Table 6. Beginning Reading topic area: Random Effect model

Type of Program / Number of Studies / Weighted Effect Size / Standard Error / Lower Confidence Interval / Upper Confidence Interval / Z-value / P-value
Computer-assisted programs / 33 / 0.28 / 0.06 / 0.16 / 0.40 / 4.71 / 0.000
Non-computer-assisted programs / 47 / 0.39 / 0.04 / 0.32 / 0.47 / 9.84 / 0.000
Total Beginning Reading / 80 / 0.35 / 0.03 / 0.29 / 0.42 / 10.65 / 0.000

Categorical Analysis of Study Characteristics and Effect Sizes

We also conducted categorical analysis of variables (extracted from WWC intervention reports) to assess what study characteristics affect the effect size found by the study. We grouped effect sizes into mutually exclusive categories (groups) on the basis of an independent variable and also test the difference between the categories (along vertical lines of data in table 7). Columns labeled ”M” in Table 7 show the average effects size for all 80 reading programs, for the 33 computer-assisted programs and for the 47 non-computer-assisted programs respectively

Rows in table 7 show the weighted effect size of each category in a study characteristic.

For example, for category of sample Size in the first column, the group of 46 reading studies with small samples of students had the weighted effect size of 0.48, whereas 34 studies with large samples had the weighted effect size of 0.27. We conducted test of significance that compares the difference between 0.48 and 0.27. Results are statistically significant[4] and indicated with a *. The five study characteristics are described as follow.
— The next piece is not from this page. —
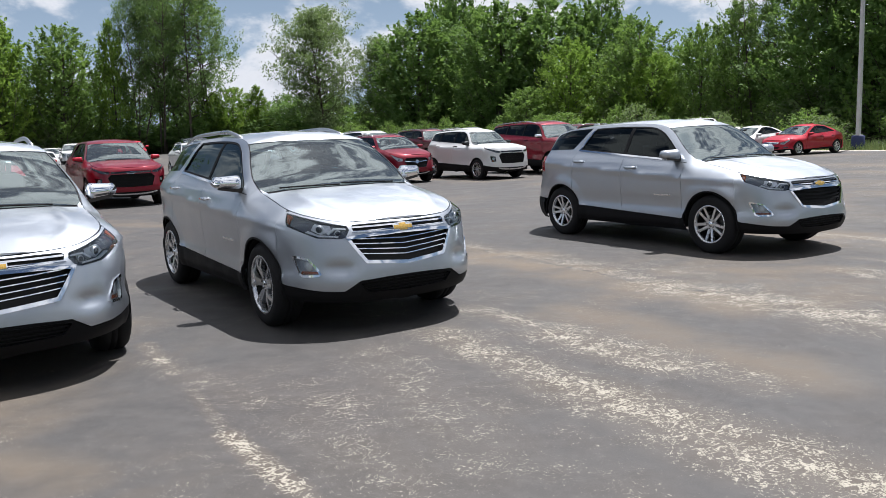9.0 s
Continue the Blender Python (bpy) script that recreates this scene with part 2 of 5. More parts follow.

Population Characteristics This category was divided for general student population and at-risk sample (which included struggling readers, economically disadvantaged children, dropouts, etc.). Research has consistently demonstrated that as at-risk children advance through elementary school, theirreading achievement scores fall further behind national averages (Alexander, Entwisle & Olson, 2001; Cooper et al., 2000; US Department of Education, 2001). Although the positive effects for at-risk students are uniformly larger than effects for general population students for all samples of students, the differences are not statistically significant. Therefore, whether a study included in meta-analysis targeted struggling readers or aimed at general populations did not account for a significant amount of variation in effect sizes. Evaluation Design This variable was divided into two groups for studies that used random assignment (and “meet WWC standards”) and those that used quasi-experimental design (and received the WWC rating of “meet standards with reservations”[5]). Previous studies have shown that variation in study effect sizes is often associated with methodological variation among studies (Lipsey, 1992). Several meta-analysts have tried to compare the results from randomized experiments to those from quasi-experiments. In psychotherapy studies and school-based drug prevention evaluations, the findings suggest that random assignment may make little difference to outcome (Smith et al, 1980; Tobler et al., 2000). Overall, the lack of random assignment does not seem to greatly bias the studies in the current meta-analysis. The overall average means for random assignment versus nonrandom assignment differ by 0.01, and it is not significant. Still, it is necessary to control for characteristics of the methodology when examining the effects of variables of substantial interest, since methodology may confound these relationships.